---- DATA PROVIDED

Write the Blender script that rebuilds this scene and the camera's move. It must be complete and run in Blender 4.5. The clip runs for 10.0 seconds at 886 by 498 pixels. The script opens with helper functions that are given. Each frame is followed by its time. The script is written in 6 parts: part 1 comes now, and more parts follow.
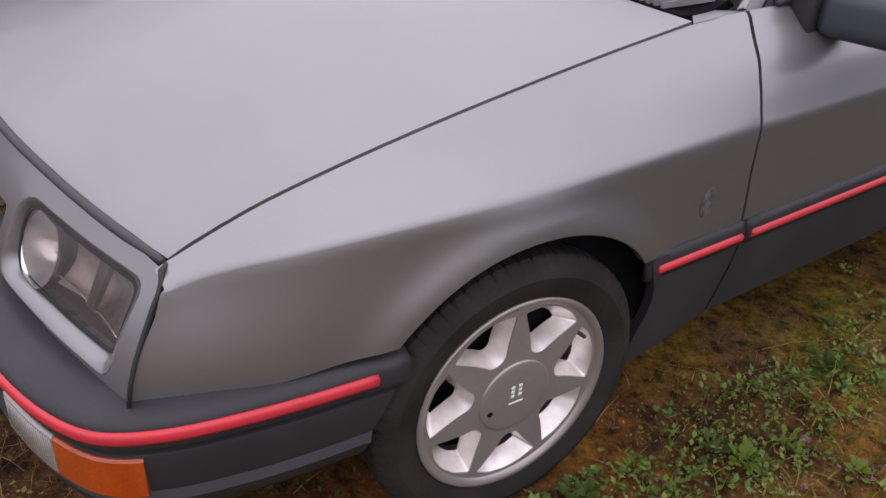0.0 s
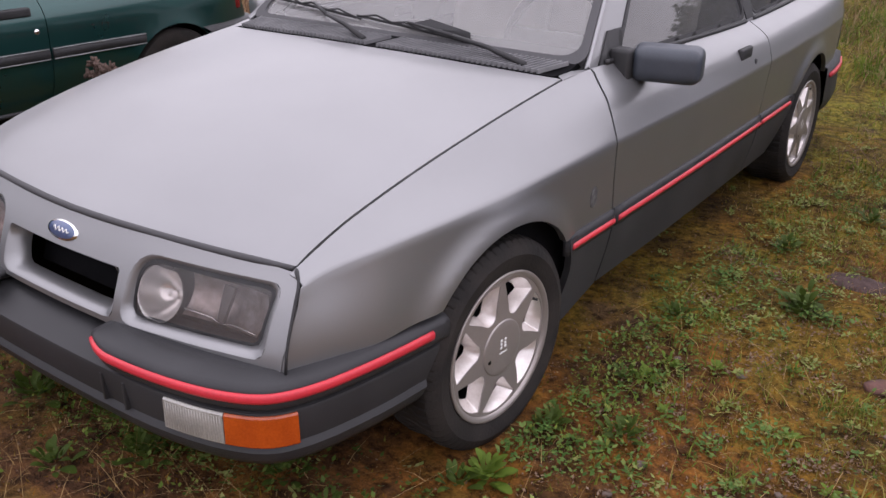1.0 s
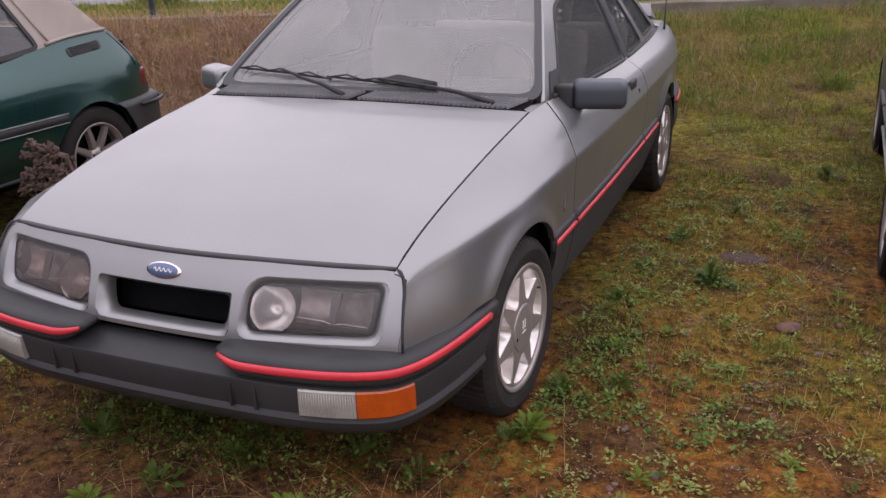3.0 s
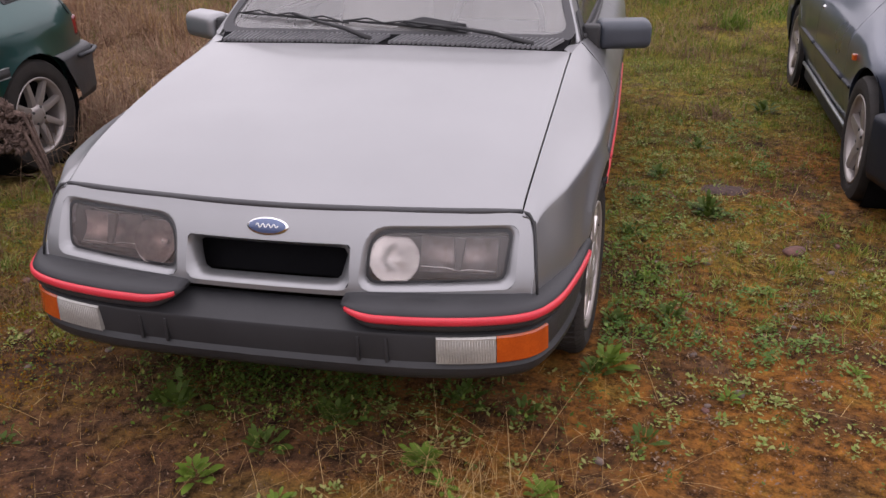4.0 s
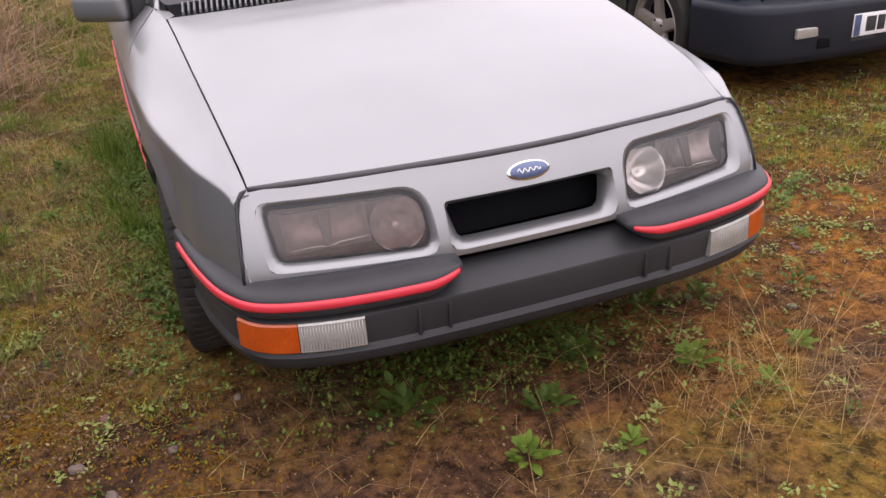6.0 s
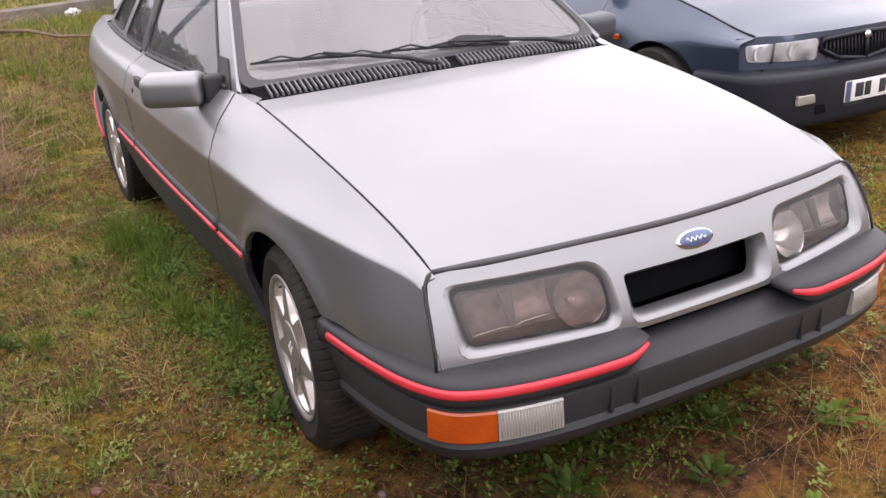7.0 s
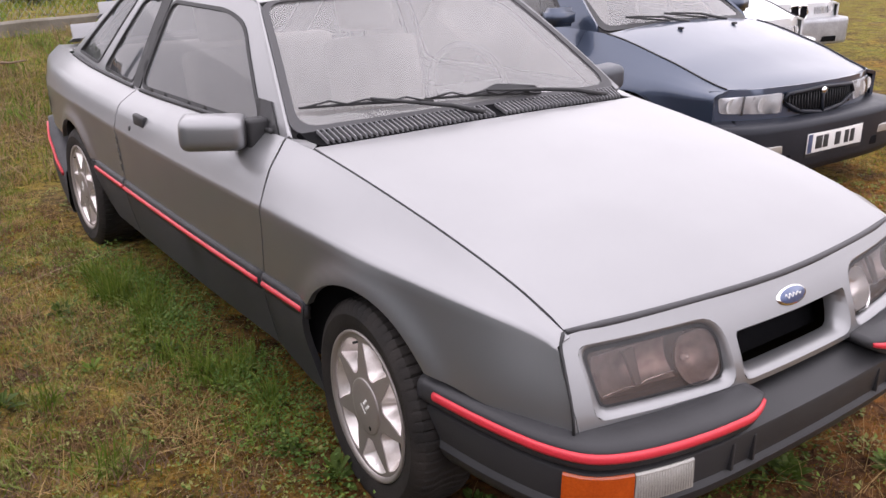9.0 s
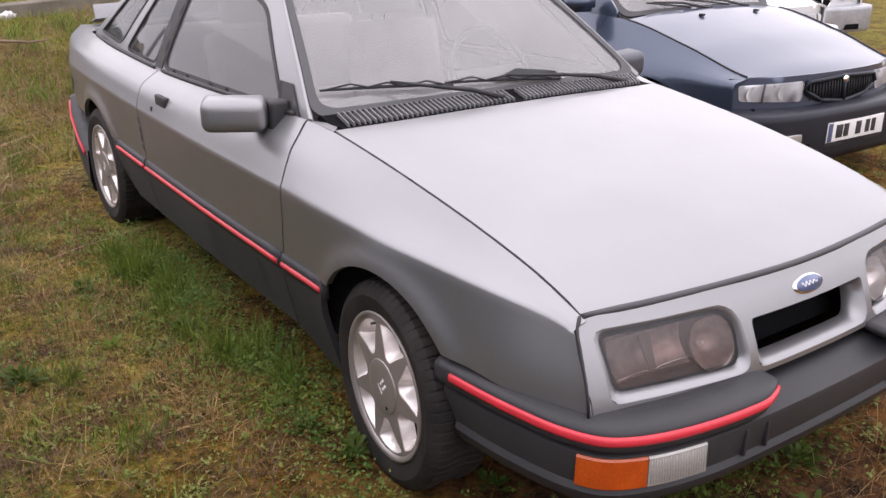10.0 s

--------

GIVEN EXERCISE => Keep the pictures out of the copy and write out the data exactly as it stands.

OUTPUT BELOW =>
Write the Blender script that rebuilds this scene and the camera's move. It must be complete and run in Blender 4.5. The clip runs for 10.0 seconds at 886 by 498 pixels. The script opens with helper functions that are given. Each frame is followed by its time. The script is written in 6 parts: part 1 comes now, and more parts follow.
0.0 s
1.0 s
3.0 s
4.0 s
6.0 s
7.0 s
9.0 s
10.0 s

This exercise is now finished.